The mystical woman tells her that the son doesn’t belong to Ari. Later on, in season 2, Thusnelda visits a recovering Dido and sitting beside her is Folkwin.
Thusnelda finally breaks it to Folkwin, telling him that Thumelicus is his child. However, she doesn’t mention it to Ari, something that concerns even Folkwin.
During his last moments alive, Folkwin asks for a promise from Ari. He asks him to promise that he’ll love Thumelicus as if he was his own son.
This surprises a grieving Ari, who’s a bit taken aback and the conflicting feelings are eventually abrupted by Folkwin’s insistence that he promises him that much.
What happens to Thusnelda in the end?
As soon as the remaining Romans are scared away from their camp and the Barbarians celebrate their victory, Thusnelda receives a bad omen in the form of a crow.
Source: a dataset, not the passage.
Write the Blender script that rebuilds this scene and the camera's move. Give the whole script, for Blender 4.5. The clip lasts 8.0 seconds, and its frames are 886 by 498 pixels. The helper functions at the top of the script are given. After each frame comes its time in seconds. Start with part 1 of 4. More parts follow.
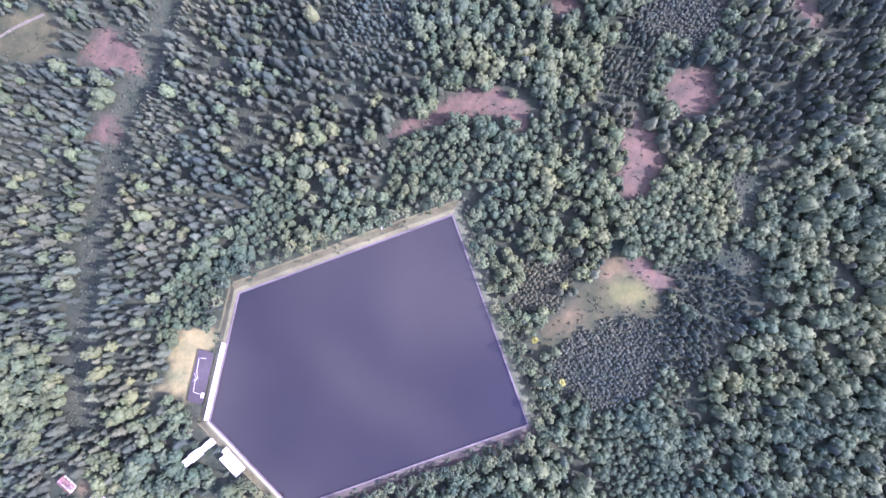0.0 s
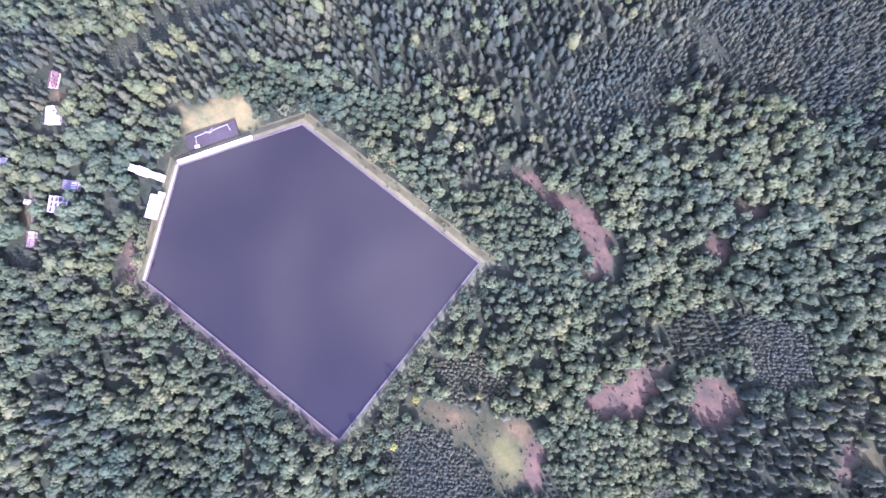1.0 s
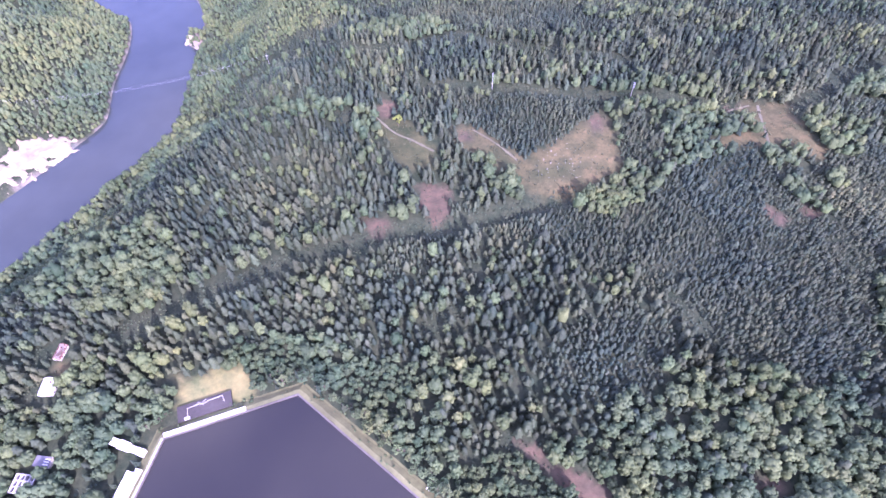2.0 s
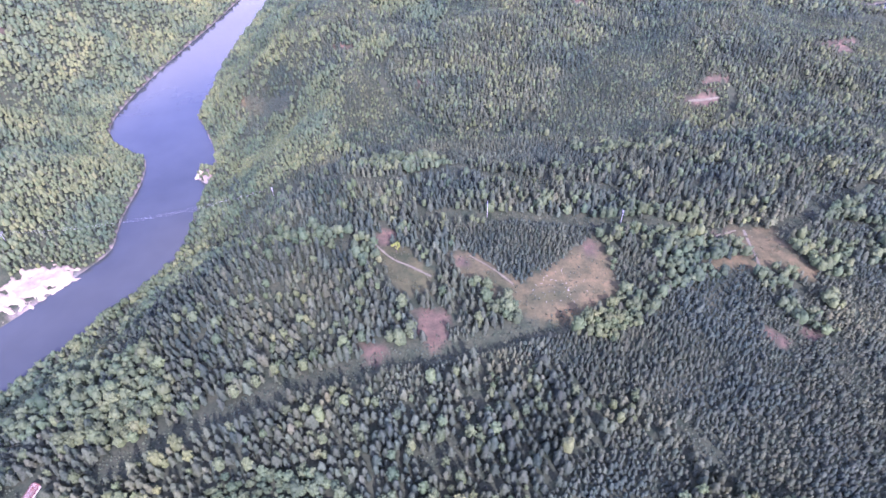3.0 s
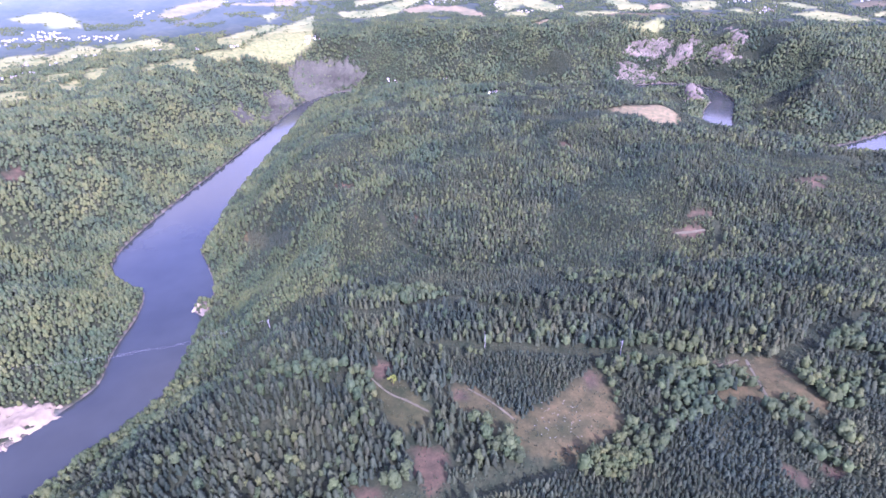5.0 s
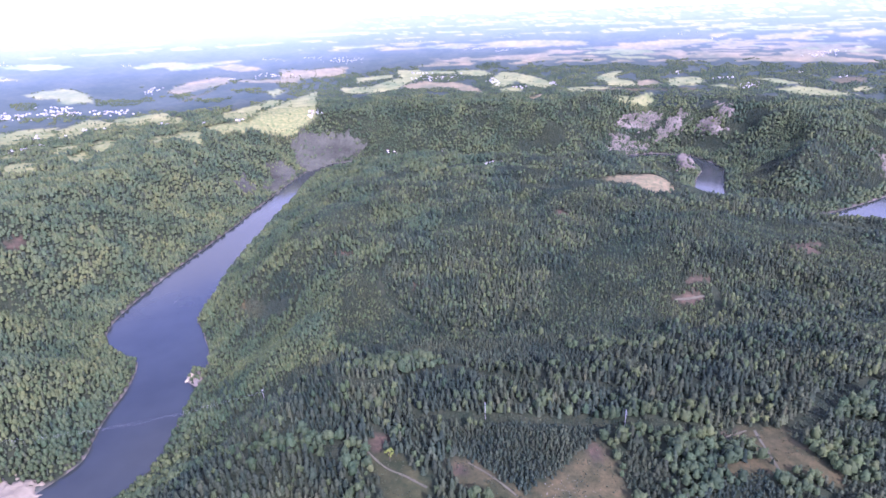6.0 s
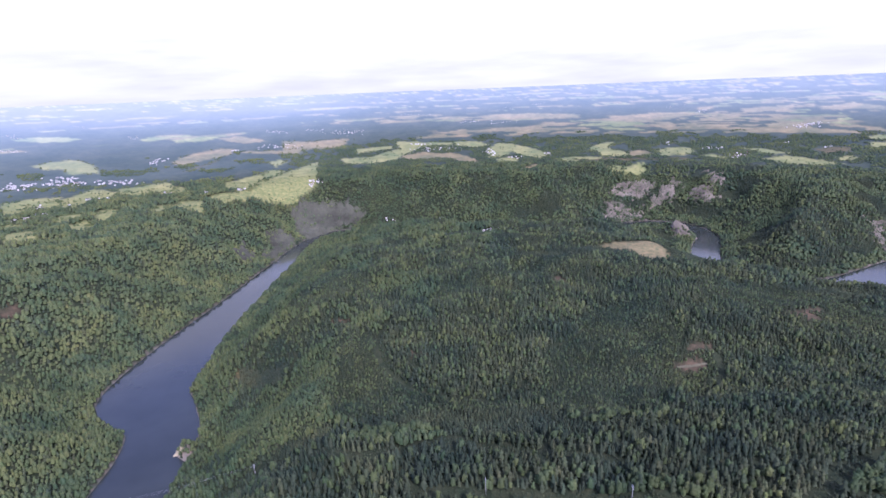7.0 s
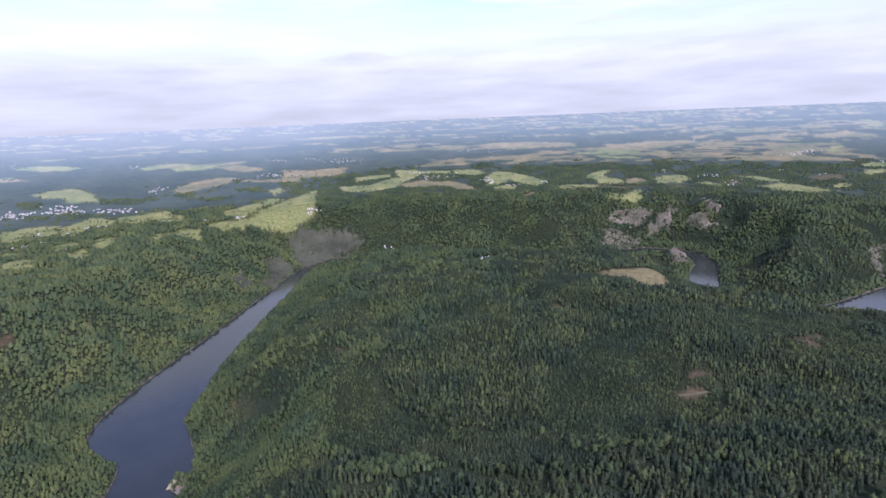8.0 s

She follows up on her mystical hunch and the sign, rushing off to the village. There, she finds that her brother has been tied up and the woman taking care of her son has been killed.
Ansgar leads her to a place in the forest and Thusnelda follows the lead. She comes across Tiberius, along with Germanicus and other Romans who fled the camp.
Tiberius is holding on to Thumelicus, with her parents Segester and Irmina also present there. Thusnelda can’t make a move to save her baby from the clutches of the Roman general.
Helpless and out of options, Thusnelda is compelled to throw her weapons and allow the Romans to pin her to the ground. Tiberius abducts Thusnelda and Thumelicus and heads off to Rome before Barbarians season 2 concludes.
How does Tiberius abduct Thumelicus and Thusnelda?
Thusnelda’s father Segester, the morally bankrupt man and the epitome of sleaze is the person who sells off his grandson and eventually daughter to the Romans.
Segester, along with Irmina, had tipped Tiberius off about his daughter’s son, eventually aiding in the abduction of the mother and son.
Segester, being the hollow man he is, did this to secure a lavish new life in Rome.
The abduction of Thusnelda and her son is a great leverage, if not a win, for the Roman commander who just suffered a defeat at the hands of Barbarians.
However, Segester’s greed had finally blinded him enough to not see through the cunning of Tiberius.
The treacherous commander proves to be the doom of Segester, ordering his men to behead him right after Thusnelda and her son are abducted.
Segester’s wife Irmina also has to suffer the harrowing fate as she’s also beheaded seconds after Segester. It’s her death that evokes significant grief and screams of horror and anguish from Thusnelda.